The history of Christianity in Monknewtown differs considerably from that of its sister parish of Slane. Different, yes but equally interesting. In earliest Christian times, Slane prospered as a major monastic settlement initiated by saints Patrick and Erc, while Monknewtown developed as a rural Christian area centred round a few hamlets. Perhaps Monknewtown’s chief claim to fame reaches back to Neolithic times when it came within the compass of The Bend Of The Boyne where the Bru Na Boinne complex with some 40 local satellite tumuli was established. This is now classified as a World Heritage Site under UNESCO. A major religious site, yes but hardly Christian.

Another difference in the evolution of the parishes of Slane and Monknewtown is the fact that Monknewtown was part of the great Cistercian dynasty based at Old Mellifont. The Cistercian Order, also known as White monks, developed from the Benedictines and were active in Mellifont before the Norman Invasion. The Abbey was founded in 1142 by monks sent from Clairevaux by St. Bernard at the request of St. Malachy. In Mellifont Abbey’s heyday, the Abbot was spiritual and temporal lord of some 55,000 acres stretching from Mell in the east to Creewood in the west and from Knockcommon in the south to Funshog in the north.

The Cistercians introduced a revolutionary system of land management, dividing large estates into outlying farms called granges. Each grange had its own farm buildings and was worked by monks and lay brethren. Hence we now have place names such as Newgrange, Roughgrange, Littlegrange and Grangegeeth to name but a few. The Abbey church was the parish church and there were chapels belonging to the Abbey at Monknewtown, Collon, Tullyallen, Knockcommon and Donore. The Cistercians harnessed the local rivers – the Boyne, the Mattock and the Devlin – with mills and fish traps. They developed a thriving export industry for corn and wool through the port of Drogheda. The local place names of Sheepgrange and Sheephouse preserve the memory of those sheep farms. 

King Henry VIII and his Reformation brought the great Cistercian establishment crashing down. On July 23rd 1539, the Abbot Richard Contoure surrendered the Abbey with all its possessions to the King’s Lord Chancellor. The monks who agreed with the dissolution were awarded pensions. In the following year of 1540, we surprisingly find former monks of Mellifont officiating in at least seven of the Abbey chapels. Thomas Allen was appointed to the chapel of Monknewtown with a pension of 53 shillings and 4d. Lets not be too critical of the monks who ‘turned’ and acknowledged King Henry as supreme head of the Catholic Church. Schisms and attempts at reform were nothing new in the Catholic Church and perhaps the monks expected Pope and King to settle their differences. 

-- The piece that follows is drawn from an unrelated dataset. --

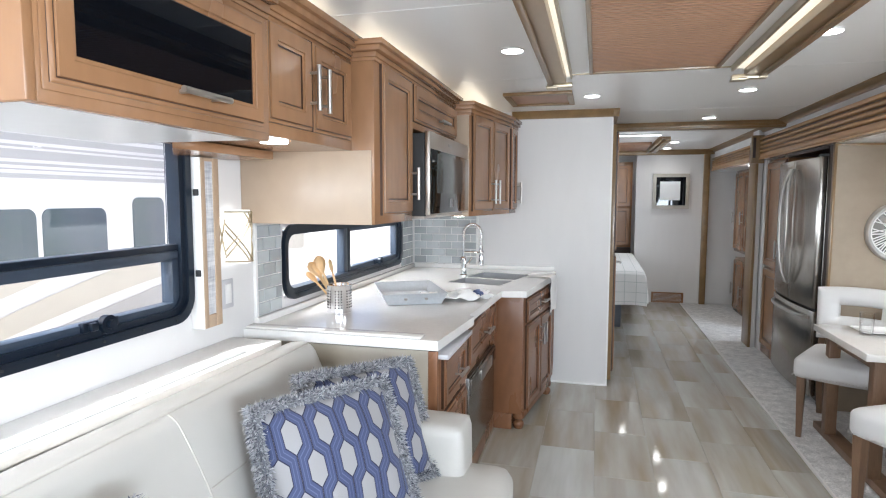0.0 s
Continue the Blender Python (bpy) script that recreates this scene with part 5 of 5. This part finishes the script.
for x0, x1 in ((0.002, 0.493), (0.497, FW - 0.002)):
    bm = B()
    bowed(bm, x0, x1, 0.675, FH)
    d = part("door", bm, STEEL_FRIDGE, t)
    bm = B()
    s = -1 if x0 < 0.1 else 1
    hx = 0.495 + s * 0.028
    tube(bm, [(hx + s * 0.055 * (1 - (2 * f - 1) ** 2), -0.072 - 0.045 * (1 - (2 * f - 1) ** 4), 0.80 + 0.86 * f) for f in [i / 16 for i in range(17)]], 0.012, 10)
    part("handle", bm, NICKEL, d, "curved steel handle")
bm = B()
bowed(bm, 0.002, FW - 0.002, 0.05, 0.655)
d = part("freezer_drawer", bm, STEEL_FRIDGE, t)
bm = B()
tube(bm, [(0.06 + (FW - 0.12) * f, -0.068 + 0.05 * (2 * (0.06 + (FW - 0.12) * f) / FW - 1) ** 2 - 0.03 * (1 - (2 * f - 1) ** 6), 0.605) for f in [i / 16 for i in range(17)]], 0.011, 10)
part("handle", bm, NICKEL, d, "curved steel handle")
bm = B()
box(bm, 0.01, FW - 0.01, -0.005, 0.02, 0.655, 0.675)
part("gasket", bm, RUBBER, t)
bm = B()
box(bm, FW - 0.06, FW + 0.0, -0.02, 0.05, FH, FH + 0.02, 0.004)
part("hinge_cover", bm, RUBBER, t)
# filler coloured near-black for the shaded gaps round the fridge
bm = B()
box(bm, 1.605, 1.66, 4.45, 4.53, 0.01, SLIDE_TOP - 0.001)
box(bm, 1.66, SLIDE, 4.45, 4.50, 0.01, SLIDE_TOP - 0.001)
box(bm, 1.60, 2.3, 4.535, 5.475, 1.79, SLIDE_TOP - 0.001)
solid("fridge_surround", bm, WOOD_DARK, "fridge niche surround, coloured dark for its shaded gaps", "surround")
t = thing("pantry_cabinet", pose(1.625, 6.05, 0.01, 0, 0, FACE_MINUS_X), "tall stained wooden pantry beside the fridge", "pantry")
bm = B()
box(bm, 0.0, 0.565, 0.0, 0.70, 0.0, 1.79, 0.002)
part("body", bm, WOOD, t)
shaker(t, 0.02, 0.545, 0.82, 1.77, frame=0.06, handle=(0.49, 1.0, 0.16, True))
shaker(t, 0.02, 0.545, 0.08, 0.80, frame=0.06)

bm = B()
box(bm, 1.555, 1.70, 6.17, 6.38, 0.0, TOP)
box(bm, 1.605, 1.70, 6.055, 6.165, 0.0, SLIDE_TOP - 0.002)
solid("wall_post", bm, WALL, "off-white post between the slide-outs", kind="structure")
bm = B()
box(bm, 1.535, 1.56, 6.15, 6.40, 0.0, 1.995, 0.004)
box(bm, 1.49, 1.60, 6.12, 6.17, 1.78, 2.04, 0.004)
# flat dark strip on the trim, in place of the slot's shaded recess
bm2 = B()
box(bm2, 1.498, 1.522, 6.114, 6.1195, 1.83, 2.02)
solid("trim_post_slot", bm2, WOOD_DARK, "slot in the post trim, drawn as a dark strip", kind="structure")
solid("trim_post", bm, WOOD_TRIM, "stained wooden trim on the hall post", kind="structure")
bm = B()
box(bm, BODY, SLIDE, 6.17, 6.23, 0.0, SLIDE_TOP)
solid("wall_slide_divider", bm, WALL, "off-white partition between the slide-outs", kind="structure")
bm = B()
box(bm, 1.47, 1.545, FAR_WALL - 0.06, FAR_WALL - 0.001, 0.0, 2.04, 0.004)
solid("trim_jamb", bm, WOOD_TRIM, "stained wooden jamb on the end wall", kind="structure")

t = thing("picture_frame", pose(1.066, FAR_WALL, 1.31), "silver-framed picture with a pale mat and black border", "picture")
bm = B()
ring(bm, [(-0.235, 0), (0.235, 0), (0.235, 0.475), (-0.235, 0.475)], [(-0.19, 0.045), (0.19, 0.045), (0.19, 0.43), (-0.19, 0.43)], -0.035, -0.001)
part("frame", bm, PEWTER, t)
bm = B()
box(bm, -0.19, 0.19, -0.012, -0.001, 0.045, 0.43)
part("border", bm, BLACK, t, "glossy black border")
bm = B()
box(bm, -0.14, 0.12, -0.015, -0.0125, 0.115, 0.37)
part("sheet", bm, PAPER, t, "blank pale sheet")
t = thing("floor_vent", pose(1.065, FAR_WALL, 0.005), "brown wooden vent grille at the foot of the wall", "vent")
bm = B()
ring(bm, [(-0.21, 0), (0.21, 0), (0.21, 0.145), (-0.21, 0.145)], [(-0.185, 0.02), (0.185, 0.02), (0.185, 0.125), (-0.185, 0.125)], -0.018, -0.001)
part("frame", bm, WOOD, t)
for k in range(6):
    bm = B()
    box(bm, -0.185, 0.185, -0.012, -0.004, 0.023 + k * 0.017, 0.034 + k * 0.017)
    part("slat", bm, WOOD, t)

# hall door, folded back against the bathroom partition
t = tagged(new("door_1"), "stained wooden panelled door, folded back, with a lever handle", kind="structure")
t.matrix_world = pose(0.205, 4.70, 0.02, 0, 0, FACE_PLUS_X)
bm = B()
box(bm, 0.0, 0.74, -0.018, 0.012, 0.0, 1.99, 0.003)
part("leaf", bm, WOOD_TRIM, t)
shaker(t, 0.04, 0.70, 1.02, 1.94, "upper_panel", 0.09, y=-0.0185)
shaker(t, 0.04, 0.70, 0.06, 0.98, "lower_panel", 0.09, y=-0.0185)
bm = B()
tube(bm, [(0.47, -0.04, 0.89), (0.47, -0.085, 0.89), (0.40, -0.085, 0.89)], 0.009, 10)
cyl(bm, 0.026, 0, 0.008, 20, Matrix.Translation((0.47, -0.039, 0.89)) @ pose(0, 0, 0, 90))
part("door_handle", bm, NICKEL, t)
bm = B()
box(bm, 0.192, 0.20, 5.46, 5.63, 0.0, 2.05, 0.002)
solid("trim_door", bm, WHITE, "pale door jamb", kind="structure")
bm = B()
box(bm, 0.2, 0.235, 5.49, 5.515, 1.28, 1.40, 0.003)
box(bm, 0.2, 0.235, 5.49, 5.515, 0.16, 0.28, 0.003)
solid("door_catch", bm, RUBBER, "black door catches on the jamb", "door catch")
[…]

What of the Cistercian monks who remained loyal to the Pope? The late Kitty Elliott, well known local folklorist, throws some light on the subject. …the top of Carrighreagh (Grangegeeth) was supposed to be a well known haunt of robbers. The chief robbers were the renegade monks of Mellifont. 

Slane and Monknewtown were not always united in the one parish. Prior to 1857, Monknewtown and Grangegeeth were united in a distinct parish with its pastors residing in a parochial house called Valleytuft at Cardrath (Grangegeeth). Slane was then part of Rathkenny parish with a parochial house at College Hill. In 1857, the new parish of Slane was created taking in Monknewtown, Dowth and parts of Gernonstown and Stackallen while Grangegeeth joined up with Rathkenny. The parochial house at College Hill was ceded to Rathkenny. For three years the pastors of Slane resided in Chapel Street. In 1860, Fr. Philip Callary took a lease of the parochial house on the square of Slane. In 1923 it was bought outright by Fr. Kane.

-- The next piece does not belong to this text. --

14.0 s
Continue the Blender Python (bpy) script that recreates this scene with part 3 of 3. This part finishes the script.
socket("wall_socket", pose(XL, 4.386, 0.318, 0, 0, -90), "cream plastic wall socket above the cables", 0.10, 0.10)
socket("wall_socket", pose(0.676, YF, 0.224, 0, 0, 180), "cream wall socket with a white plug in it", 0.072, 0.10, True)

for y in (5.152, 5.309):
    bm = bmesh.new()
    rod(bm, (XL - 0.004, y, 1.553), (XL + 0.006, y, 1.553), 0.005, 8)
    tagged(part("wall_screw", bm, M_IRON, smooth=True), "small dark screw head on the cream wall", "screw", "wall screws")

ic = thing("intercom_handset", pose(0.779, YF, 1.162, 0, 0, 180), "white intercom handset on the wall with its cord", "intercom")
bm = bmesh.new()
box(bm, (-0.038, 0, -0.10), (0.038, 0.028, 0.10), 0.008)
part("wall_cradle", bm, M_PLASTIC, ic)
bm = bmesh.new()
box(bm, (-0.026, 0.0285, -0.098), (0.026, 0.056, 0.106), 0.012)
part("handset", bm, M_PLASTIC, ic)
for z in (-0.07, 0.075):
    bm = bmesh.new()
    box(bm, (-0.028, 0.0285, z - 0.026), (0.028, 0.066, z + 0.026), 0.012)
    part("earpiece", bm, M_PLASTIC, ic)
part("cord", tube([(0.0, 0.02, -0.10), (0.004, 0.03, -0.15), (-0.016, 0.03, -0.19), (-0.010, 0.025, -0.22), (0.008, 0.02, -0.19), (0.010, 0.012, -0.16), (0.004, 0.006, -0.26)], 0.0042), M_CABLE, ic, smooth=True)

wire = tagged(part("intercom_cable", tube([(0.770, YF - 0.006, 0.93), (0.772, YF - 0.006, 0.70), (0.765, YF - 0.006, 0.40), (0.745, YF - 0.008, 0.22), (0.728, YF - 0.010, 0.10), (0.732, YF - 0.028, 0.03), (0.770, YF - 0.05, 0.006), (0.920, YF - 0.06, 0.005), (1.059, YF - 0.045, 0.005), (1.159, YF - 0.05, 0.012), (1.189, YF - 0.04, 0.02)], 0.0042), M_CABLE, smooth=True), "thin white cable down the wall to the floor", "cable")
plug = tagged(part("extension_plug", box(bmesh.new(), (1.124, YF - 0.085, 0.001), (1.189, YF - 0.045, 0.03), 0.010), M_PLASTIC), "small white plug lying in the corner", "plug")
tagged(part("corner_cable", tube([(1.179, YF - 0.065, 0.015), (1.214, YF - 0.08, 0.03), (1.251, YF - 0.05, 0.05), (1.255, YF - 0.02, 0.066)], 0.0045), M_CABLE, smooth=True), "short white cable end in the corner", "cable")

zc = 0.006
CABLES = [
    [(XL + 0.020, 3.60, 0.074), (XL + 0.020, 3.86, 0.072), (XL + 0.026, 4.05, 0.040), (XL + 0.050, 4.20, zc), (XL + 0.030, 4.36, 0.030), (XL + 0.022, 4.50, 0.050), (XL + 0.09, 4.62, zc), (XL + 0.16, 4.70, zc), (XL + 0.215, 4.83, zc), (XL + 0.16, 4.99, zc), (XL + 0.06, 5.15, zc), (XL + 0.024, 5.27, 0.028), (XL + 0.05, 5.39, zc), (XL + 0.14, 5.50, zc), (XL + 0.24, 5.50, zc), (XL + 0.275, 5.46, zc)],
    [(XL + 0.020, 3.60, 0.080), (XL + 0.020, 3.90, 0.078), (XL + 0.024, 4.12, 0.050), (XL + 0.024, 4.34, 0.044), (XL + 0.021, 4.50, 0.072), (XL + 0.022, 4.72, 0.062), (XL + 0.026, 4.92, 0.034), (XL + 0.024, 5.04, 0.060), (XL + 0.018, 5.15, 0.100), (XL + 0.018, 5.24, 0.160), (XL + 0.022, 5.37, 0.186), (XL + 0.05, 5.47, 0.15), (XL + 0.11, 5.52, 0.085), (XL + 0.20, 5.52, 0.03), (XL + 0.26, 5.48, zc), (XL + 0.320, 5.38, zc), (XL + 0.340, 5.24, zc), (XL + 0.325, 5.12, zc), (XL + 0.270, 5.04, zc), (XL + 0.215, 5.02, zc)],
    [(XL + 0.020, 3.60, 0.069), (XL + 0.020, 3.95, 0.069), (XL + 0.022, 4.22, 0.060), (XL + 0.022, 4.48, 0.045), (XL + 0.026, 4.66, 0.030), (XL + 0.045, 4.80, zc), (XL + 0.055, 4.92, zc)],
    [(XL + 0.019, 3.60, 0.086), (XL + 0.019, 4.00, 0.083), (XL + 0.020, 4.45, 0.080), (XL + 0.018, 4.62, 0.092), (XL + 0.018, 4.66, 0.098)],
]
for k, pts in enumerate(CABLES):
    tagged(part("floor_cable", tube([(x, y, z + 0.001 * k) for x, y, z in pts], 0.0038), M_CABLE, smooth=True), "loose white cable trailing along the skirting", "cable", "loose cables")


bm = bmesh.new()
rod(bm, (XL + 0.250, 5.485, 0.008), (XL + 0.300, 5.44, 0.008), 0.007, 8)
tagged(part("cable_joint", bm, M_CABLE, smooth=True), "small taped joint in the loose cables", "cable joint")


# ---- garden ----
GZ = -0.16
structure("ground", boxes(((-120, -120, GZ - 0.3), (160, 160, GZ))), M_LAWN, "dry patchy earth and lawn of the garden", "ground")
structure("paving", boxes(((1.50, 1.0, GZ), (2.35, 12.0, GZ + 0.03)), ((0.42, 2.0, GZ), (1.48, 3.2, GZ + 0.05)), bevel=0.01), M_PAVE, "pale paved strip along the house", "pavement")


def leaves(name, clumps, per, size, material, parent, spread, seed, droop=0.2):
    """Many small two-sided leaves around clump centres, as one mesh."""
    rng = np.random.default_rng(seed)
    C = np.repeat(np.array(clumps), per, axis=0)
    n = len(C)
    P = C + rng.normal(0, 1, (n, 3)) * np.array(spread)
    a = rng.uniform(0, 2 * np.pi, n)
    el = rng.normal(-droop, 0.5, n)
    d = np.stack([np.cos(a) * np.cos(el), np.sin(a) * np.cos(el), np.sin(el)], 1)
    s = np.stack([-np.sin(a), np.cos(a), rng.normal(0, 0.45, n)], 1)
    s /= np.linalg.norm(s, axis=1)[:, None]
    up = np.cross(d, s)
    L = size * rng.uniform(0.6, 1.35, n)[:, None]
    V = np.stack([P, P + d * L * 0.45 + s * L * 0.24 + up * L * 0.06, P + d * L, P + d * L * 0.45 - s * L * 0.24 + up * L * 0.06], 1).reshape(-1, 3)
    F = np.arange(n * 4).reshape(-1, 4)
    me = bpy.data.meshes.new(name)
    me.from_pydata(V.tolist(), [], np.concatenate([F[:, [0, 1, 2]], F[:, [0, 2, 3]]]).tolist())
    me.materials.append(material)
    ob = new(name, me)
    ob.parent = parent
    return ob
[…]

The Civil Survey in 1654 recorded that …on ye lands of Monknewtowne are a farmhouse, a stone bridge and a church. 

In 1682, Bishop Dopping noted in his Visitation Book that … the Church of the Blessed Virgin Mary at Monknewtown once belonged to Mellifont. Fr. Reilly was Parish Priest and Mr. Reilly was Popish Schoolmaster. There were only two families of Protestants and the chapel was out of repair.

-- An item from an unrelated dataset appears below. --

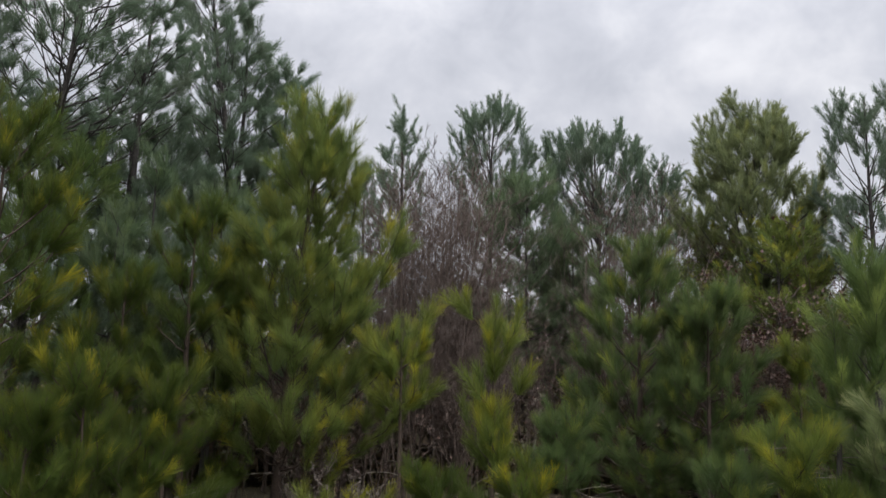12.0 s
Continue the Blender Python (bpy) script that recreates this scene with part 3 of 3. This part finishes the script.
pine((1.01, 7.51), 2.55, ((2.55, 0.04), (2.38, 0.05), (2.18, 0.12), (2.0, 0.22), (1.83, 0.18), (1.62, 0.28), (1.31, 0.34), (0.9, 0.38)), (0.00, 0.00), colour='young', kind='near', seed=37, fresh=0.65, fill=0.6, rise=(70, 45), whorl=0.33, per=5, label='young pine with yellow-tipped green needles', group='young pines', size=1.25, up=0.85, dead=3, limbs=((1.7, -0.06, -0.1, 2.2, 1.0), (1.65, 0.2, -0.05, 2.15, 1.3)))
pine((2.83, 8.73), 3.31, ((3.31, 0.1), (3.09, 0.33), (2.77, 0.56), (2.31, 0.83), (1.74, 0.99), (1.06, 1.09), (0.33, 1.09)), (0.00, 0.00), colour='dark', kind='near', seed=38, fresh=0.8, fill=1.05, rise=(58, 25), whorl=0.34, per=7, label='dense deep green young pine', group='young pines', size=1.1, up=0.85, dead=3, full_top=0.14)
pine((3.37, 8.12), 2.75, ((2.75, 0.1), (2.54, 0.35), (2.06, 0.54), (1.47, 0.7), (0.78, 0.82)), (0.00, 0.00), colour='dark', kind='near', seed=39, fresh=0.8, fill=1.05, rise=(58, 25), whorl=0.34, per=7, label='dense deep green young pine', group='young pines', size=1.1, up=0.85, dead=3, full_top=0.14)
pine((4.37, 6.79), 3.09, ((3.09, 0.09), (2.88, 0.32), (2.41, 0.52), (1.95, 0.61), (1.25, 0.67), (0.67, 0.67)), (0.00, 0.00), colour='bright', kind='candle', seed=40, fresh=0.75, fill=0.35, rise=(58, 25), whorl=0.36, per=6, label='bright green young pine with long candles', group='young pines', size=1.4, up=0.85, dead=3)
pine((3.89, 6.64), 2.54, ((2.54, 0.07), (2.3, 0.12), (1.9, 0.3), (1.54, 0.33)), (0.00, 0.00), colour='bright', kind='candle', seed=41, fresh=0.75, fill=0.1, rise=(58, 25), whorl=0.36, per=3, label='bright green young pine with long candles', group='young pines', size=1.45, up=0.85, dead=3)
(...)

We read in The Ordnance Survey Field Name Books (1836) that …eight perches north of the mill are the ruins of a church and a graveyard. 20 perches south of the ruins is a well called Tobar Srátha Baine, so called after St. Banan. 14 perches north of the graveyard is a Roman Catholic Chapel, one storey and slated.

The eighteenth century Gaelic poet Seamus Dall Mac Cuarta, who lived near Slane and wrote many songs and poems inspired by the area, is buried in Monknewtown old graveyard. His grave is unmarked.

In 1838, the Parish Priest, Fr. Duff invited tenders for raising and re-roofing the chapel. In the same year he was replaced as Parish Priest by Fr. Brady who decided to build a new chapel. The old chapel was demolished and the present structure was erected on the same site but a short distance further back from the roadway. The work was not completed until Fr. Finnegan arrived in 1842.

In 1961 the chapel was re-roofed, outside doors were blocked up and some general maintenance was carried out which happily has not taken away from the character of this very pleasant rural church. 

Two mediaeval fonts in the chapel yard maintain links with the past. The larger one, in the form of a roughly finished cylinder survives from the old chapel while the smaller one, an octagonal vessel with a circular basin is believed to have been brought here from the old ruined chapel at Dowth.

A letter from Meath County Council dated 21st October 1993 issued the following directive:  I wish to advise you that Rossin Church is listed to be preserved in the Draft Development Plan because of its historical, artistic, and architectural interest.